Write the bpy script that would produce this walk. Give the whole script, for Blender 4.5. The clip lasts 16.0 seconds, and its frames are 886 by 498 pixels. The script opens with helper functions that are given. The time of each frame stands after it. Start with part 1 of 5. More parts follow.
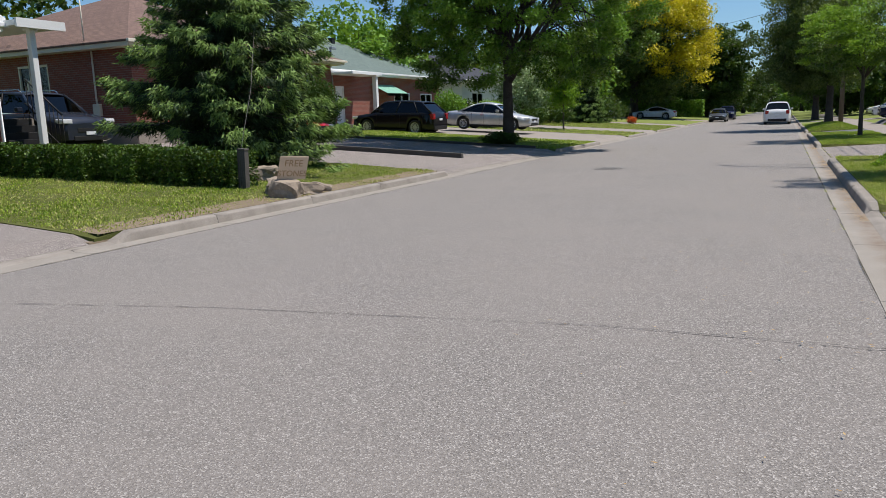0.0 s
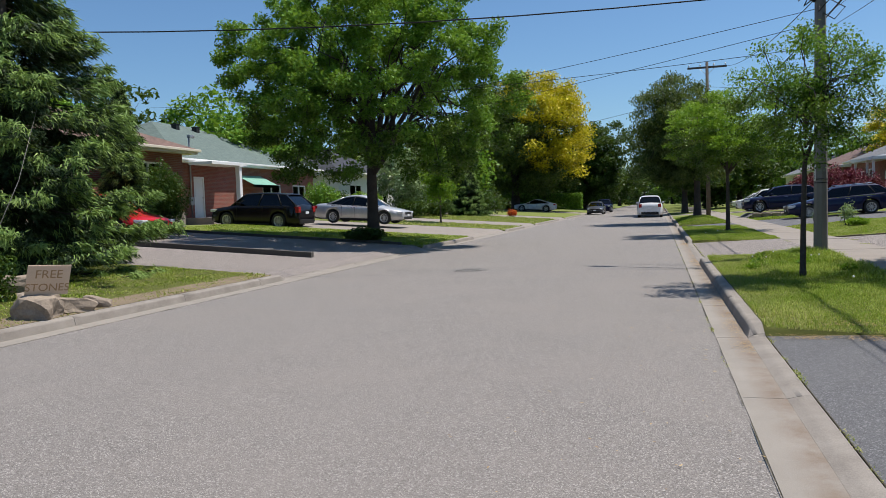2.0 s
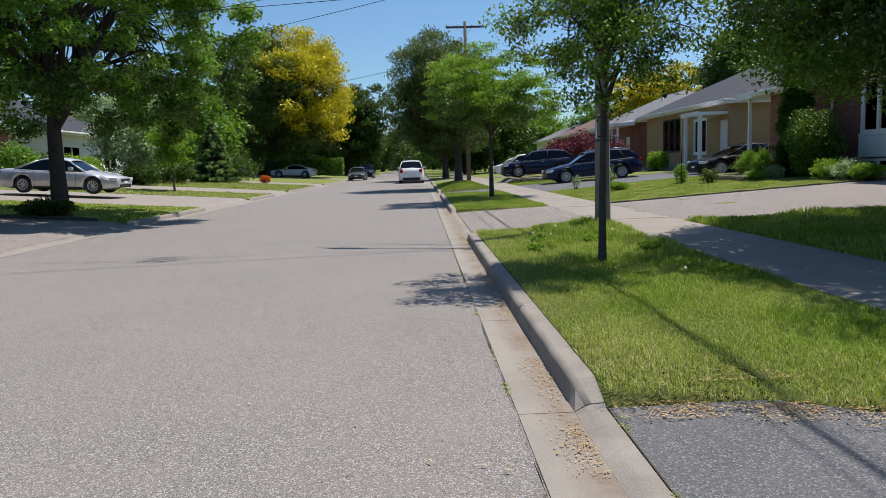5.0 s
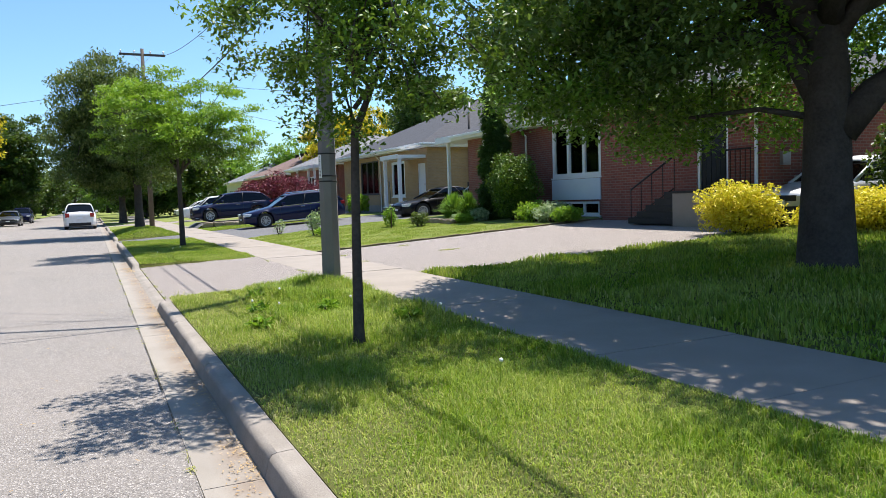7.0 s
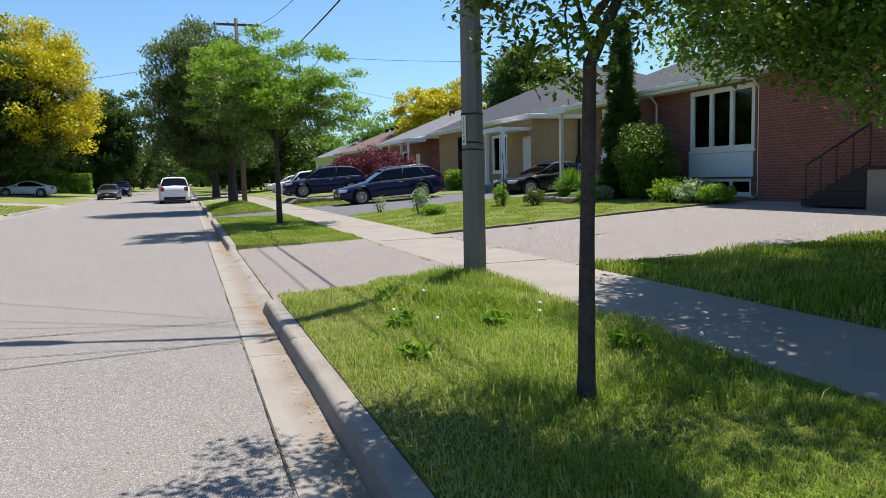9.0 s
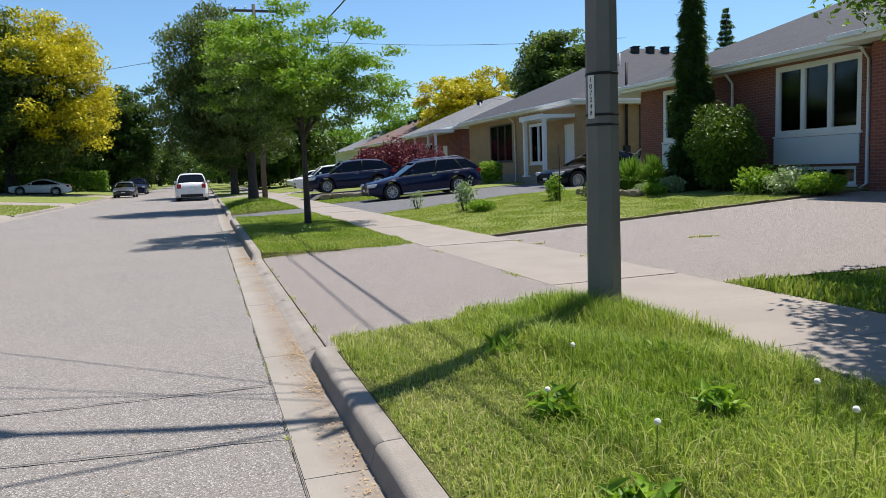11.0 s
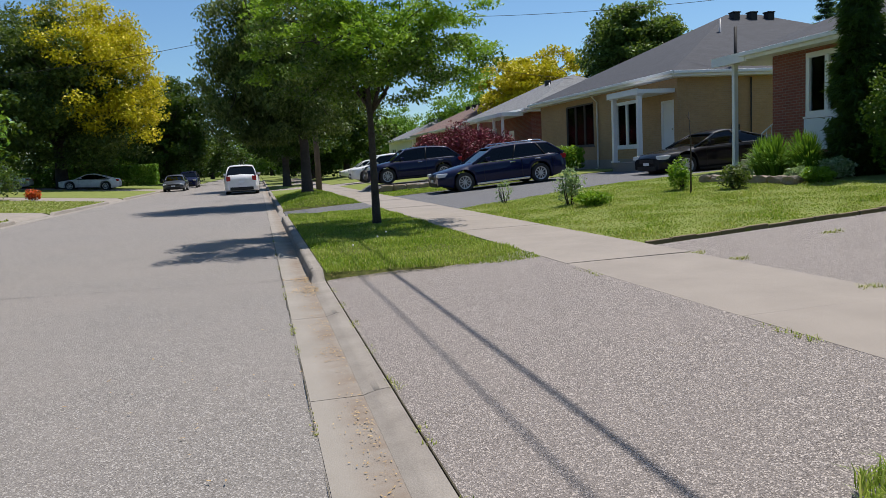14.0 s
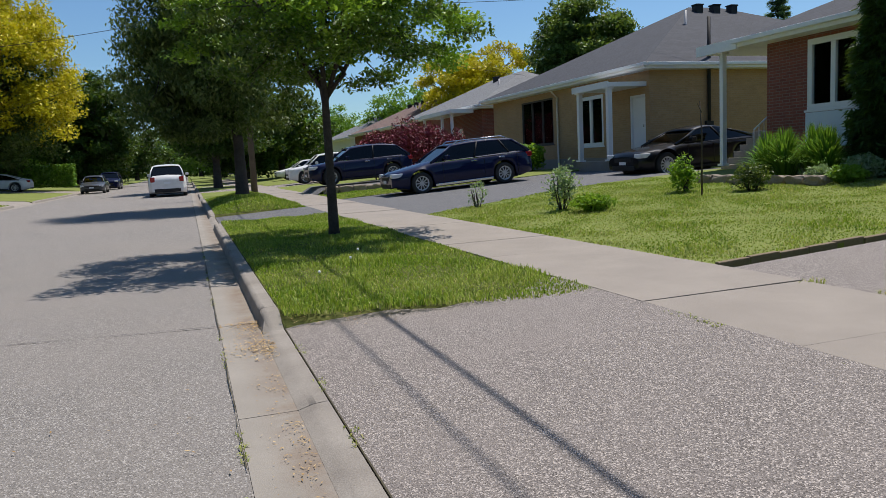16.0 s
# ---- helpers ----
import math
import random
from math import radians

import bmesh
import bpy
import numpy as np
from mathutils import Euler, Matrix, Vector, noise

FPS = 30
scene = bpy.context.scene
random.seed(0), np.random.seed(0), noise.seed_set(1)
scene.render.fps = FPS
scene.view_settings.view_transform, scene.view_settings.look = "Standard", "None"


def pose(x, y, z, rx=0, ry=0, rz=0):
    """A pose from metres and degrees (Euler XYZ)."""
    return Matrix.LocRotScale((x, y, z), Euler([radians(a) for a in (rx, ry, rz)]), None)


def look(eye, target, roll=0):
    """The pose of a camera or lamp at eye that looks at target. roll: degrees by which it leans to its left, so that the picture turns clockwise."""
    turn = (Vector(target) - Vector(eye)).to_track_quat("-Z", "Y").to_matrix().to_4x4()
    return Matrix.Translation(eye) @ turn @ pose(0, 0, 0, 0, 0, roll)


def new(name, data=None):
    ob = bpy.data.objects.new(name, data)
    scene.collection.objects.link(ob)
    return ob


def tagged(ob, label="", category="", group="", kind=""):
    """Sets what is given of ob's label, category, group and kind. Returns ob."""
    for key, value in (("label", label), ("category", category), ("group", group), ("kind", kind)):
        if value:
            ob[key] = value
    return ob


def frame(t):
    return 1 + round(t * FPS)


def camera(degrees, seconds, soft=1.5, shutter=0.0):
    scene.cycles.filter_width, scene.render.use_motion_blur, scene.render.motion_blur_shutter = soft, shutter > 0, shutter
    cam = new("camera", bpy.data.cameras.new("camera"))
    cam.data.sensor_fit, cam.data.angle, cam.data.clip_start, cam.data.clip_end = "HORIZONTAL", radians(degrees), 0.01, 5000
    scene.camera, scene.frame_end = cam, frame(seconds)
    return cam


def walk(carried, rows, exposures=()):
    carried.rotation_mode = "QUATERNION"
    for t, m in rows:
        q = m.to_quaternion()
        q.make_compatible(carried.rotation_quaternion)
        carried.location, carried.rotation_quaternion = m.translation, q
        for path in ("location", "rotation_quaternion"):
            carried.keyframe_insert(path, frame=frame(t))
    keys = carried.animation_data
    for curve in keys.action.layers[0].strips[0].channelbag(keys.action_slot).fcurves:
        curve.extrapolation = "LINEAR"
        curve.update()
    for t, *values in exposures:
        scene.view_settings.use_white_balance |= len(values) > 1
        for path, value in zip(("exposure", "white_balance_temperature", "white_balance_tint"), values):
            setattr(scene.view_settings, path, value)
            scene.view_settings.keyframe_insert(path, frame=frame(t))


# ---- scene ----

•••

- Your task -
Every line above should be repeated exactly; pictures stay out of the copy.

- The answer -
Write the bpy script that would produce this walk. Give the whole script, for Blender 4.5. The clip lasts 16.0 seconds, and its frames are 886 by 498 pixels. The script opens with helper functions that are given. The time of each frame stands after it. Start with part 1 of 5. More parts follow.
0.0 s
2.0 s
5.0 s
7.0 s
9.0 s
11.0 s
14.0 s
16.0 s
# ---- helpers ----
import math
import random
from math import radians

import bmesh
import bpy
import numpy as np
from mathutils import Euler, Matrix, Vector, noise

FPS = 30
scene = bpy.context.scene
random.seed(0), np.random.seed(0), noise.seed_set(1)
scene.render.fps = FPS
scene.view_settings.view_transform, scene.view_settings.look = "Standard", "None"


def pose(x, y, z, rx=0, ry=0, rz=0):
    """A pose from metres and degrees (Euler XYZ)."""
    return Matrix.LocRotScale((x, y, z), Euler([radians(a) for a in (rx, ry, rz)]), None)


def look(eye, target, roll=0):
    """The pose of a camera or lamp at eye that looks at target. roll: degrees by which it leans to its left, so that the picture turns clockwise."""
    turn = (Vector(target) - Vector(eye)).to_track_quat("-Z", "Y").to_matrix().to_4x4()
    return Matrix.Translation(eye) @ turn @ pose(0, 0, 0, 0, 0, roll)


def new(name, data=None):
    ob = bpy.data.objects.new(name, data)
    scene.collection.objects.link(ob)
    return ob


def tagged(ob, label="", category="", group="", kind=""):
    """Sets what is given of ob's label, category, group and kind. Returns ob."""
    for key, value in (("label", label), ("category", category), ("group", group), ("kind", kind)):
        if value:
            ob[key] = value
    return ob


def frame(t):
    return 1 + round(t * FPS)


def camera(degrees, seconds, soft=1.5, shutter=0.0):
    scene.cycles.filter_width, scene.render.use_motion_blur, scene.render.motion_blur_shutter = soft, shutter > 0, shutter
    cam = new("camera", bpy.data.cameras.new("camera"))
    cam.data.sensor_fit, cam.data.angle, cam.data.clip_start, cam.data.clip_end = "HORIZONTAL", radians(degrees), 0.01, 5000
    scene.camera, scene.frame_end = cam, frame(seconds)
    return cam


def walk(carried, rows, exposures=()):
    carried.rotation_mode = "QUATERNION"
    for t, m in rows:
        q = m.to_quaternion()
        q.make_compatible(carried.rotation_quaternion)
        carried.location, carried.rotation_quaternion = m.translation, q
        for path in ("location", "rotation_quaternion"):
            carried.keyframe_insert(path, frame=frame(t))
    keys = carried.animation_data
    for curve in keys.action.layers[0].strips[0].channelbag(keys.action_slot).fcurves:
        curve.extrapolation = "LINEAR"
        curve.update()
    for t, *values in exposures:
        scene.view_settings.use_white_balance |= len(values) > 1
        for path, value in zip(("exposure", "white_balance_temperature", "white_balance_tint"), values):
            setattr(scene.view_settings, path, value)
            scene.view_settings.keyframe_insert(path, frame=frame(t))


# ---- scene ----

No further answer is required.